Adnan Ansari, IT manager at Dubai’s United Holdings, concurs with this view. As he explains, the downturn and the cuts in the budget has meant that he’s had little need to attend events of this kind over the past year. But now the situation is getting better – and as IDC suggests, companies are moving to largely strategic investments in IT.

“Last year it was very worrying. This year we are allowed to do more investments in IT infrastructure. Our advice from top management is: regardless of whether the project is short-term or long-term, it should bring cash. Regarding our buying priorities, whatever expansion was planned for United Holdings was already designed in late 2008. In 2009 we were pretty much on our track but due to our management changes, we have to hold our projects. Now from April, they are all back on track,” he states.

One of the first priorities for Ansari’s firm in the “new normality” as IDC calls it, is to implement effective ERP and disaster recovery systems. As the organisation has limited IT staff, it maintains just one datacentre but he’s well aware of how fragile relying on that one point can be.

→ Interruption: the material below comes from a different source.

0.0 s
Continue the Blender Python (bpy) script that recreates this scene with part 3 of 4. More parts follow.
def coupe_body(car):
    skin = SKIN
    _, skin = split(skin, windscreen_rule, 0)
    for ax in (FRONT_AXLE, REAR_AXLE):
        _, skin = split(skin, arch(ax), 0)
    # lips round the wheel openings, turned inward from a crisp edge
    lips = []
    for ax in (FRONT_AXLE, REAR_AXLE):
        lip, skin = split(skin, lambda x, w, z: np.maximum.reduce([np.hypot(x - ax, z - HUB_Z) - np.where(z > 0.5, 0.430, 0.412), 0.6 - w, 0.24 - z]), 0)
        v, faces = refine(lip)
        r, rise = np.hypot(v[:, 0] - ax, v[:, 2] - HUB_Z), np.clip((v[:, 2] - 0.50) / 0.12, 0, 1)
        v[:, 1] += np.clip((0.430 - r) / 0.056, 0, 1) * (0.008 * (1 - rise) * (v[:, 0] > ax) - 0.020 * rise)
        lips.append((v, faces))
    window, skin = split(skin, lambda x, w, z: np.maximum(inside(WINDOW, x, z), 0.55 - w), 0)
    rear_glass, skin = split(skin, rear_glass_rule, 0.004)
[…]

“Our company has very limited number of sites but a strong team of professionals. The data which we get is from consultants involving different feasibility studies That data is valuable to us – one study might cost us in the region of half a million dirhams or dollars,” he explains.

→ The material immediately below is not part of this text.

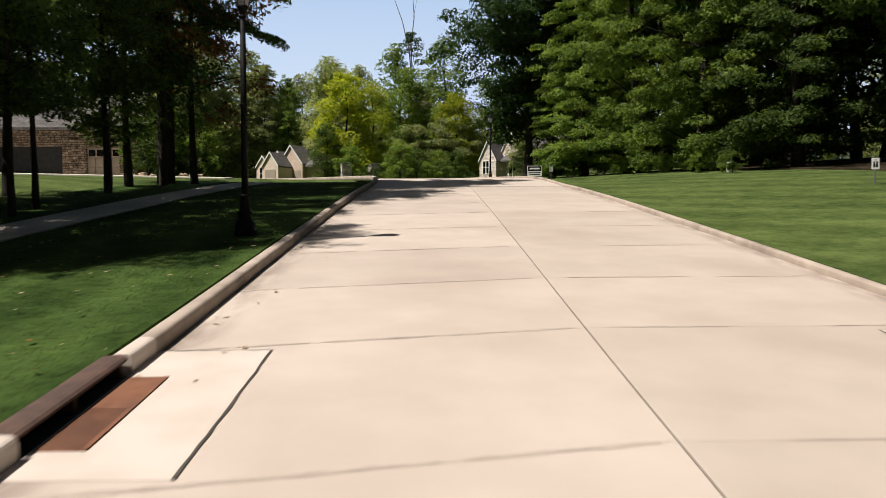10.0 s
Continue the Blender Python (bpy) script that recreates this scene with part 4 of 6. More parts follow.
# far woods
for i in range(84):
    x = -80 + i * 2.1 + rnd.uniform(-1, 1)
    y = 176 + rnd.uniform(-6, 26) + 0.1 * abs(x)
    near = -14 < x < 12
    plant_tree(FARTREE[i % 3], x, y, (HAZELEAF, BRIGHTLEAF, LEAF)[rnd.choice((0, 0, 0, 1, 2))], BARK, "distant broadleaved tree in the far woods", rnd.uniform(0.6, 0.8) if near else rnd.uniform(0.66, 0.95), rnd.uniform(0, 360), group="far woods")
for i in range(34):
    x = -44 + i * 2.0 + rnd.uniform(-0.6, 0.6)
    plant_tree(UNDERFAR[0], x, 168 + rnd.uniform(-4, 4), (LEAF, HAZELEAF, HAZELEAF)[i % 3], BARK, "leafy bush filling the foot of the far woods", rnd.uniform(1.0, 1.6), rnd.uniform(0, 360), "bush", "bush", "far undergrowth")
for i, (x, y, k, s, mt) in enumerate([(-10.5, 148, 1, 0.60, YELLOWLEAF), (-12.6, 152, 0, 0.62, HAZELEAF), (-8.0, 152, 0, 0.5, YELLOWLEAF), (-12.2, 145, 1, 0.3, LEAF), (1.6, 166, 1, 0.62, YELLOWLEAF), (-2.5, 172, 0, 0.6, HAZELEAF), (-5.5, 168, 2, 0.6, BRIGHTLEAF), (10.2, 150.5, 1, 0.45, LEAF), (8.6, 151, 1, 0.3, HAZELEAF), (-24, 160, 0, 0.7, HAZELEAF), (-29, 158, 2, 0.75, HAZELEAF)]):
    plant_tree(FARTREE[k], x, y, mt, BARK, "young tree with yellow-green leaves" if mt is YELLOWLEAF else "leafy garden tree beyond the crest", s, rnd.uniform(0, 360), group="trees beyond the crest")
for i in range(22):
    x = -10 + i * 0.58 + rnd.uniform(-0.3, 0.3)
    plant_tree(UNDERFAR[i % 2], x, 139 + rnd.uniform(-3, 4), BRIGHTLEAF if i % 3 else LEAF, BARK, "tangled roadside bush beyond the bend", rnd.uniform(0.25, 0.7), rnd.uniform(0, 360), "bush", "bush", "bushes beyond the bend", sink=0.2)


def dead_top(x, y):
    """A slim tall tree whose bare twin leaders stand over its crown."""
    t, c = broadleaf(307, 20, 2.9, 1.0, 8000, 0.34, 0.4, 80, (0.6, 1.2), shape=1.7, tri=True)
    ob = plant_tree((t, c), x, y, DARKLEAF, BARK, "slim tree with two bare dead leaders on top", 1.3)
    bm = bmesh.new()
    tube(bm, [(0, 0, 17), (-1.0, 0.1, 21.5), (-2.6, 0.2, 26)], [0.09, 0.06, 0.02], 6)
    tube(bm, [(0, 0, 18), (0.5, 0, 22), (0.2, 0.1, 26.5)], [0.09, 0.06, 0.02], 6)
    tube(bm, [(0.4, 0, 22), (0.9, 0.2, 24.5)], [0.04, 0.015], 6)
    part("dead_leader", bm, DEADWOOD, ob, "bare grey branches")


dead_top(-4.9, 190)

# ---------------- house materials ----------------
SIDING = coursed("grey_siding", (0.29, 0.295, 0.305), (0.31, 0.315, 0.325), (0.17, 0.17, 0.175), 3.6, 0.13, 0.008, 0.7, 0.3, 0.08)
SHINGLE = coursed("dark_shingle", (0.014, 0.012, 0.017), (0.026, 0.022, 0.030), (0.008, 0.007, 0.010), 0.3, 0.10, 0.008, 0.9, 0.5, 0.35)
GREYSHINGLE = coursed("grey_shingle", (0.10, 0.092, 0.09), (0.155, 0.145, 0.14), (0.06, 0.06, 0.06), 0.3, 0.10, 0.008, 0.9, 0.5, 0.3)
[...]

“So setting up a datacentre was a strategic move for us – we already have one in our Emirates Towers head office but we need a DR site which will be probably with Etisalat. We are in talks now, they have made an offer and are almost done. So this is my resolution for this year,” he finishes.

This news doesn’t surprise IDC’s Adams: “Datacentre discussion is really hot right now. There’s certainly a lot happening in this region and it’s really escalated over the past quarter. We’re seeing in a lot of interest in things like to how invest smartly in datacentres and how to maximise existing infrastructure.

“On the back of datacentre investment, there’s also been a lot of investment in networks and related infrastructure. We’ve also seen a huge demand for virtualisation. What’s important to note is that virtualisation can’t solve complexity. Before changing the business strategy, we need to be prepared for the change in management that is required. We will now face more challenges in terms of workload management, performance management as well as virtual machine sprawl,” she continues.